Show all lines of the listing that hold the word "script".
::::::
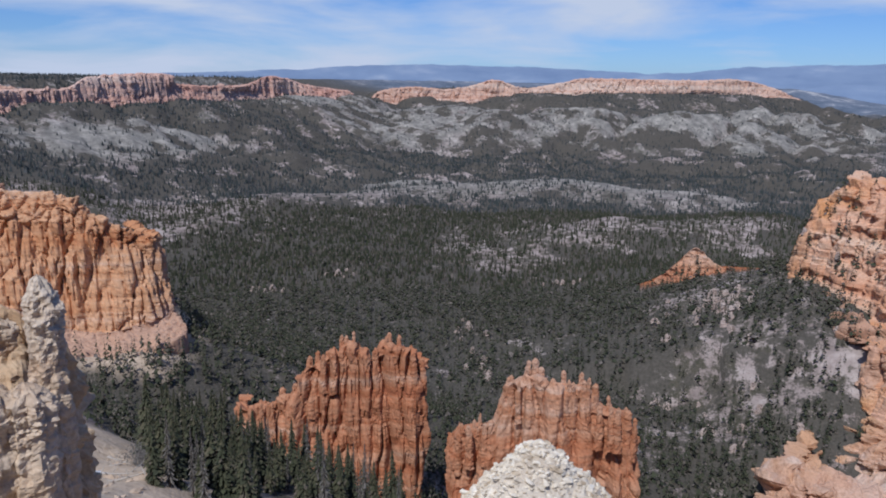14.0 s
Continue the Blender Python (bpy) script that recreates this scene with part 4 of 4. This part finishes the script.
# ---------------------------------------------------------------- trees
def crown_arrays(h, r, whorls, sides, seed, droop=0.35):
    """A conifer's crown as tiers of ragged boughs: vertices and triangles."""
    rng = np.random.default_rng(seed)
    V, F = [], []
    for w in range(whorls):
        t = w / whorls
        z = h * (0.10 + 0.90 * t)
        rad = r * (1 - t) ** 0.85 * rng.uniform(0.55, 1.2) + 0.05 * r
        gap = h * 0.9 / whorls
        base = len(V)
        V.append((rng.uniform(-.05, .05) * r, rng.uniform(-.05, .05) * r, min(h, z + gap * 1.5)))
        off = rng.uniform(0, 6.28)
        n = sides * 2
        for k in range(n):
            a = off + 2 * np.pi * k / n + rng.uniform(-0.12, 0.12)
            q = rad * (rng.uniform(0.6, 1.25) if k % 2 else rng.uniform(0.25, 0.6))
            V.append((q * np.cos(a), q * np.sin(a), z - droop * q * rng.uniform(0.3, 1.2)))
        for k in range(n):
            F.append((base, base + 1 + k, base + 1 + (k + 1) % n))
    return np.array(V), np.array(F)


def bough_arrays(h, r, count, seed, sprigs=True, wide=(0.22, 0.42)):
    """A conifer's crown of single ragged boughs round a bare axis."""
    rng = np.random.default_rng(seed)
    V, F = [], []
    for k in range(count):
        t = (k + rng.uniform(0, 1)) / count
        z = h * (0.07 + 0.93 * t)
        L = r * (1 - t) ** 0.8 * rng.uniform(0.5, 1.2) + 0.03 * r
        a, drop, w = k * 2.4 + rng.uniform(-0.6, 0.6), L * rng.uniform(0.2, 1.1), L * rng.uniform(*wide)
        c, s, roll = np.cos(a), np.sin(a), rng.uniform(-0.5, 0.5) * w
        at = lambda q, side, up: (c * q * L - s * side, s * q * L + c * side, z - drop * q + up)
        n = len(V)
        V += [at(0, 0, 0.03 * h), at(0.55, w, roll), at(1, 0, 0), at(0.5, -w, -roll)]
        F += [(n, n + 3, n + 2), (n, n + 2, n + 1)]
        if sprigs:
            V += [at(0.85, 1.3 * w, roll), at(0.8, -1.3 * w, -roll), at(0.35, 0, 0.25 * w)]
            F += [(n + 6, n + 2, n + 4), (n + 6, n + 5, n + 2)]
    V += [(0.02 * r, 0, 0.93 * h), (-0.02 * r, 0.02 * r, 0.93 * h), (0, 0, h)]
    F.append((len(V) - 3, len(V) - 2, len(V) - 1))
    return np.array(V), np.array(F)


def trunk_arrays(h, r, sides=6):
    V, F = [], []
    for k, (z, q) in enumerate(((-1.5, 1.1), (0, 1.0), (h * 0.5, 0.6), (h * 0.98, 0.08))):
        for a in range(sides):
            V.append((r * q * math.cos(6.283 * a / sides), r * q * math.sin(6.283 * a / sides), z))
    for k in range(3):
        for a in range(sides):
            b = (a + 1) % sides
            F.append((k * sides + a, k * sides + b, (k + 1) * sides + b, (k + 1) * sides + a))
    return np.array(V), np.array(F)


bpy.context.view_layer.update()
DEPS = bpy.context.evaluated_depsgraph_get()


def drop_on(x, y):
    """The first surface under the open sky at a place: its height, slope and owner."""
    hit, p, n, _, ob, _ = scene.ray_cast(DEPS, Vector((x, y, 120)), Vector((0, 0, -1)))
    return (p.z, abs(n.z), ob.name) if hit else (None, 0, "")


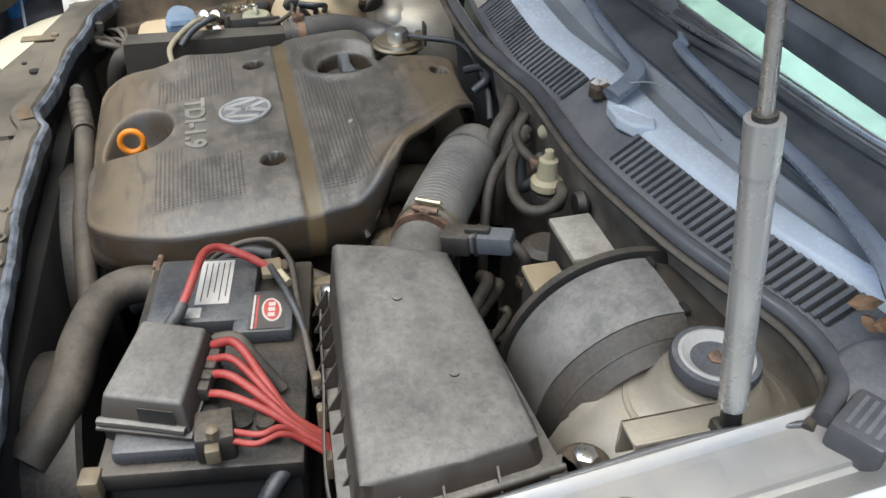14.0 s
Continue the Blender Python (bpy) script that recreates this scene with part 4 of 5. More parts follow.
::::::
Full answer:
Continue the Blender Python (bpy) script that recreates this scene with part 4 of 4. This part finishes the script.
Continue the Blender Python (bpy) script that recreates this scene with part 4 of 5. More parts follow.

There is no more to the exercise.